Cette dépendance asymétrique structure toute la métaphysique dvaïte. Dieu seul possède l’existence par soi-même ; les âmes et le monde existent par participation à l’être divin, sans que cette participation n’implique une quelconque identité d’essence. Dieu est le contrôleur (niyantṛ) absolu, tandis que les âmes sont contrôlées (niyamya). Cette relation hiérarchique demeure éternelle.
La voie sotériologique
Dans le Dvaita, la libération (mokṣa) ne consiste jamais en une fusion avec le divin, mais en la réalisation de la servitude naturelle et éternelle de l’âme envers Dieu, accompagnée de la vision béatifique du Seigneur. L’âme libérée conserve intégralement son identité individuelle et sa distinction d’avec Dieu. Elle jouit d’une félicité proportionnelle à sa nature intrinsèque, car Madhva introduit une doctrine de la hiérarchie essentielle des âmes (tāratamya) : les âmes possèdent des capacités différentes selon leur nature éternelle.

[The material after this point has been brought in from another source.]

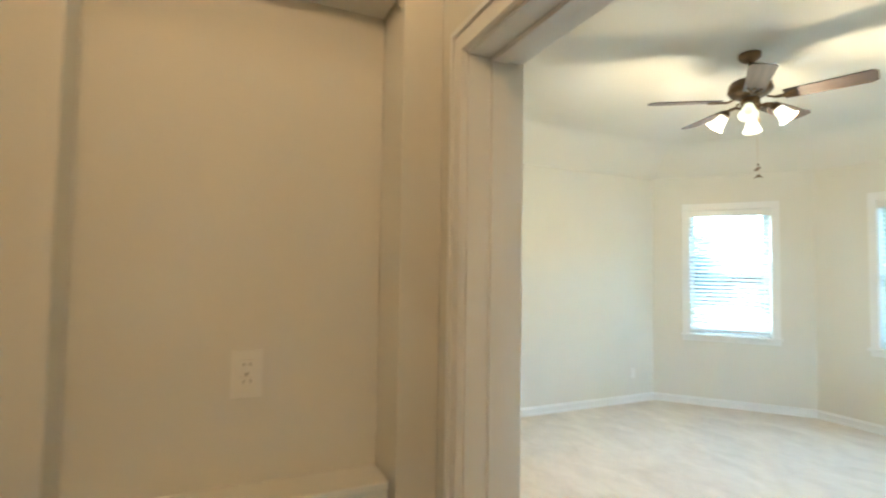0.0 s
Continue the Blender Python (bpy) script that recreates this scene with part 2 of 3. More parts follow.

La voie de la libération repose principalement sur la dévotion (bhakti) à Viṣṇu, associée à la connaissance correcte (jñāna) de la réalité telle qu’elle est – c’est-à-dire duelle. La grâce divine (prasāda) demeure toutefois le facteur décisif. Madhva affirme également une doctrine de la prédestination partielle : certaines âmes sont éternellement destinées à la libération, d’autres à la transmigration perpétuelle, et certaines à la damnation éternelle.
Épistémologie et logique
Le Dvaita développe un réalisme épistémologique robuste. La perception (pratyakṣa) fournit une connaissance directe et véridique du réel tel qu’il est. L’erreur perceptive ne résulte pas d’une illusion ontologique (comme le māyā de Śaṅkara), mais de conditions inadéquates de perception. Madhva élabore également une théorie sophistiquée de l’inférence (anumāna) et accorde une autorité particulière au témoignage scripturaire (śabda), spécialement aux Vedas et aux textes viṣṇouites.
Influence et débats
Le Dvaita a exercé une influence considérable dans le Karnataka et suscité d’intenses controverses philosophiques avec les autres écoles védantiques. Ses défenseurs ultérieurs, comme Jayatīrtha et Vyāsatīrtha, ont raffiné et défendu le système face aux critiques advaïtes, produisant une littérature philosophique d’une grande sophistication logique. Le Dvaita représente ainsi l’expression la plus radicale du théisme et du réalisme pluraliste dans la tradition védantique indienne.